LTE/LTE-A Signal Compression on the CPRI Interface

C-RAN (Centralized, Cooperative, Cloud Radio Access Network) is a next-generation wireless access network architecture based on Centralized processing, Collaborative Radio, and Real-time Cloud Infrastructure. In this architecture, different access technologies (GSM / TD-SCDMA /WCDMA / LTE) can be supported on the same hardware platform in a baseband pool system, which can largely reduce system costs. LTE (Long Term Evolution) and LTE-A (Long Term Evolution - Advanced), which are based on Orthogonal Frequency Division Multiplexing (OFDM) and Multiple-Input Multiple-Out-put (MIMO) technologies, are regarded as the main wireless access technologies in the evolution from 3G to 4G. A variety of novel technologies have been introduced in LTE/LTE-A to improve the system performance especially in C-RAN architecture, such as Multi-antenna MIMO, Carrier Aggregation (CA), and Coordinated Multi-point (CoMP). However, one of the technical challenges for C-RAN architecture is the fiber bandwidth required for data transmission between RRU (remote radio unit) and BBU (baseband unit). To solve this problem, a low-latency baseband signal compression algorithm is proposed to reduce the fiber data rate. Based on the characteristics of LTE signal data, redundancy in the spectral domain is removed.

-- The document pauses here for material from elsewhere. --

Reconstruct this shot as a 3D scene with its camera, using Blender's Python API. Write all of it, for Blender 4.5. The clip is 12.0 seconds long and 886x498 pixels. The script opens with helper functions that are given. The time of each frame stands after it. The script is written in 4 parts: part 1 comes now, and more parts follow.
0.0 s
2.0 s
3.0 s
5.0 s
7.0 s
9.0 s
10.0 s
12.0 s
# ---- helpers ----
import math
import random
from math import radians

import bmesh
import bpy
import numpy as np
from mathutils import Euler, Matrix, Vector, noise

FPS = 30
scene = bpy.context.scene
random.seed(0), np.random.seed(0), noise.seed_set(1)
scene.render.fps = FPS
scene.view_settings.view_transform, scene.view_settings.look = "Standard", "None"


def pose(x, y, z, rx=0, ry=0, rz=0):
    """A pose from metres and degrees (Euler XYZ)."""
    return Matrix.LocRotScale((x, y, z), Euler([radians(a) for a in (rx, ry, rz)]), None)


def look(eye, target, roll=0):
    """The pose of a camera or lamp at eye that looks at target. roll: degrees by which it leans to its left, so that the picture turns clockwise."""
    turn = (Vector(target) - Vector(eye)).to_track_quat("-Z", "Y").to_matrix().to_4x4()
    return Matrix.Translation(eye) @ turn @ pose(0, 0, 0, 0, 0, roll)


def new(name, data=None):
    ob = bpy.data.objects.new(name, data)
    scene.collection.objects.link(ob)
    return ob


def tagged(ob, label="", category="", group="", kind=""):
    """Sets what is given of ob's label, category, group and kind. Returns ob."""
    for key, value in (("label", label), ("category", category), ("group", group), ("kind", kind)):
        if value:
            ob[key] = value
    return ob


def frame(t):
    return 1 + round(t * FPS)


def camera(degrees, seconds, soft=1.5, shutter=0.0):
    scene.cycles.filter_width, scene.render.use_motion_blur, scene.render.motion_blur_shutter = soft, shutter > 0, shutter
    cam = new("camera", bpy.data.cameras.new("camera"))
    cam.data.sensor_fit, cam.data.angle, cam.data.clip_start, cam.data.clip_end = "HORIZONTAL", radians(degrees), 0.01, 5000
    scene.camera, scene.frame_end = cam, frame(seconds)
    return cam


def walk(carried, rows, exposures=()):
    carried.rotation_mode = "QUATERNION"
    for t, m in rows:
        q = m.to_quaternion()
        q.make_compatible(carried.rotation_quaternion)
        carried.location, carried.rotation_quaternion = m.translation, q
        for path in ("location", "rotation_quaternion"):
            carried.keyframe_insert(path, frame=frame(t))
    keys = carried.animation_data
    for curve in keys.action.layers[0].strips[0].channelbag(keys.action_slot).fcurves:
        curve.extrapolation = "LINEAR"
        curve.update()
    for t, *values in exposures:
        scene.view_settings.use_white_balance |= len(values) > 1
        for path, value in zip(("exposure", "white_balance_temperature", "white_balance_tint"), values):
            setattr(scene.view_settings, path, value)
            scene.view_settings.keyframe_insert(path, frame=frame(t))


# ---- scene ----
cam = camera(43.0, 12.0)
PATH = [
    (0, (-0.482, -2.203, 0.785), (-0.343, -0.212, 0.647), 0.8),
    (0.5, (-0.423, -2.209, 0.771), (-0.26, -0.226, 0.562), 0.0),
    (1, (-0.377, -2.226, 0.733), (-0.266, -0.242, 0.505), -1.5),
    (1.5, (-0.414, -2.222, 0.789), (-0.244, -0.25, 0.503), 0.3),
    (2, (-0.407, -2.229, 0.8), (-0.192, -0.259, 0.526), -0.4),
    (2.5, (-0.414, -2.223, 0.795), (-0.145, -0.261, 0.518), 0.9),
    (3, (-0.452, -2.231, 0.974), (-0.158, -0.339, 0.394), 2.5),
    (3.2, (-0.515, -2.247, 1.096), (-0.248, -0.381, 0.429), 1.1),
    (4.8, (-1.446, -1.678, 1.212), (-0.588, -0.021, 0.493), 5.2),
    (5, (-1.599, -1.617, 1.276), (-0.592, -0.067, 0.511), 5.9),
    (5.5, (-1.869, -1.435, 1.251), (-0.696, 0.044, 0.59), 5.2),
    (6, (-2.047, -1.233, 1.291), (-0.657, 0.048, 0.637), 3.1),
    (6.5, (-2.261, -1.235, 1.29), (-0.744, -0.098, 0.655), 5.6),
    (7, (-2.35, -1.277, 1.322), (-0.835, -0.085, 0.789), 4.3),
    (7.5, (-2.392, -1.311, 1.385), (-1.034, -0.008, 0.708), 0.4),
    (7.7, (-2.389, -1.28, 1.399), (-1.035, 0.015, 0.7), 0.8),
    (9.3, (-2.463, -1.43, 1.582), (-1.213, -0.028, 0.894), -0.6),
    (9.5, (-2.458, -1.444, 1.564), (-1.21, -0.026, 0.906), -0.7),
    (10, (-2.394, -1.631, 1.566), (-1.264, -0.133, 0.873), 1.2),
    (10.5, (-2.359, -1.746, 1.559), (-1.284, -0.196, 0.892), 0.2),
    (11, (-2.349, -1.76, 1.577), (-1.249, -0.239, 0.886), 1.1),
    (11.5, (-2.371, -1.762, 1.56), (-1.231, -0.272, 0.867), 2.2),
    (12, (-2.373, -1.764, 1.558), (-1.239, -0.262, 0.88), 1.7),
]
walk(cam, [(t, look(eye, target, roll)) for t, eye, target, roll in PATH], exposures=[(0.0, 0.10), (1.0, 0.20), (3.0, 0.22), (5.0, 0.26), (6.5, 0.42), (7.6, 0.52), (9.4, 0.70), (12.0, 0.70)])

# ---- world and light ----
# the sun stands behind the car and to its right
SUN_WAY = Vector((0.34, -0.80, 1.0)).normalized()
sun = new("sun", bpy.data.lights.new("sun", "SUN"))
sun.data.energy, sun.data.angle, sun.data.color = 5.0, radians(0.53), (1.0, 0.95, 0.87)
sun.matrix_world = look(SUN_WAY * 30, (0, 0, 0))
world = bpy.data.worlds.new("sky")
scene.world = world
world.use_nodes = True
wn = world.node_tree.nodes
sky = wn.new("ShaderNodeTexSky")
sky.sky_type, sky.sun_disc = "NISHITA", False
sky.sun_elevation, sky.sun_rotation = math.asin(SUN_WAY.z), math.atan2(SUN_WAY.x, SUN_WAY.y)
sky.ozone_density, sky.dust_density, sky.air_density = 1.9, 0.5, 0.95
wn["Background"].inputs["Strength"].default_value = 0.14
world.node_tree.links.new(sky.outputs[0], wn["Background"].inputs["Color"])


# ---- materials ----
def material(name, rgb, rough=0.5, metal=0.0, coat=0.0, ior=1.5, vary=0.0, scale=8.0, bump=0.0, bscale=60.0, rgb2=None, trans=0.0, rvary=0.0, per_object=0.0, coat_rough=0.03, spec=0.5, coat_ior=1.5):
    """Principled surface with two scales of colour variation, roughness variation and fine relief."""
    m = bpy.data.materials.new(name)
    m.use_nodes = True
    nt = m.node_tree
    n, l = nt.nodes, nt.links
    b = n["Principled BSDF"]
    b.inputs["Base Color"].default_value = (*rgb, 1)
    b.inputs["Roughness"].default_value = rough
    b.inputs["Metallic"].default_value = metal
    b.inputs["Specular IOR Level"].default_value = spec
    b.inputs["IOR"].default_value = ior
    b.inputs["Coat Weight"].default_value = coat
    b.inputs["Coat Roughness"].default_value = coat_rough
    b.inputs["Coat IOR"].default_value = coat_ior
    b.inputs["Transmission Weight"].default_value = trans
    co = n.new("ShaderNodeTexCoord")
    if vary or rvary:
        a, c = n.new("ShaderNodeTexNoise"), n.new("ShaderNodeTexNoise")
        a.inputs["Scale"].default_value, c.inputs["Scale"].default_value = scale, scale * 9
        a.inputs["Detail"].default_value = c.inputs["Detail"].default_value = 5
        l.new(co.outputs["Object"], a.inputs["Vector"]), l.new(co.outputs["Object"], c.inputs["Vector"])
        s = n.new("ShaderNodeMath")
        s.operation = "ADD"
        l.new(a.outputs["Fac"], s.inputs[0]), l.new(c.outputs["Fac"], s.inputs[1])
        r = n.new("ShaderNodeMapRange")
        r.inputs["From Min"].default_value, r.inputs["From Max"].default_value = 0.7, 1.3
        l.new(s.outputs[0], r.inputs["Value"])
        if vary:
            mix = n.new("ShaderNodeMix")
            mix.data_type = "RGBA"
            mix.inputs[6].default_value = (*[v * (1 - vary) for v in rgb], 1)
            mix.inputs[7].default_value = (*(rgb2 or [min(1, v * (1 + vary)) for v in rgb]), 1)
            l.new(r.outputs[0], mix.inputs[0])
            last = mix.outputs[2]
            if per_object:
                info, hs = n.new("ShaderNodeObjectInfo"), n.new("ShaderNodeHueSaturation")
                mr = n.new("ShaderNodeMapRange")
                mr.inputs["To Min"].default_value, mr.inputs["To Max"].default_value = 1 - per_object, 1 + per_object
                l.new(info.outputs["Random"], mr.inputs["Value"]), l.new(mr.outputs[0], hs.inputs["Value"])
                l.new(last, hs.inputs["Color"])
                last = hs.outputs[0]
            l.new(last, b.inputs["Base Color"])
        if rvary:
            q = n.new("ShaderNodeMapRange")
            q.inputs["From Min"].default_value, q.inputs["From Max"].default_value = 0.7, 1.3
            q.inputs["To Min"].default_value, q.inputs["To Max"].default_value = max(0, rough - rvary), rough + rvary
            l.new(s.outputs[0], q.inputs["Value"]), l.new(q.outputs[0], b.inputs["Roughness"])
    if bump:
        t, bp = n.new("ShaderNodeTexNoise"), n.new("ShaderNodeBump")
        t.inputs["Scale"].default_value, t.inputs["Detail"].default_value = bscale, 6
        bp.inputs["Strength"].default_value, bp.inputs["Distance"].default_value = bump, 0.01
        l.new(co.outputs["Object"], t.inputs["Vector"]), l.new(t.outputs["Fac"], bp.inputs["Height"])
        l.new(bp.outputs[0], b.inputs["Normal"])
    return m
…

Next, block scaling, together with linear or nonlinear (non-uniform) quantizer, are designed to minimize quantization error. This algorithm effectively reduces the amount of data transmitted between BBU and RRU, and facilitates the deployment of LTE in the C-RAN architecture. The algorithm has been verified by simulation and demo system lab test. It is observed that the proposed algorithm yields good system performance under 1/2 compression rate and 1/3 compression rate in a practical propagation environment.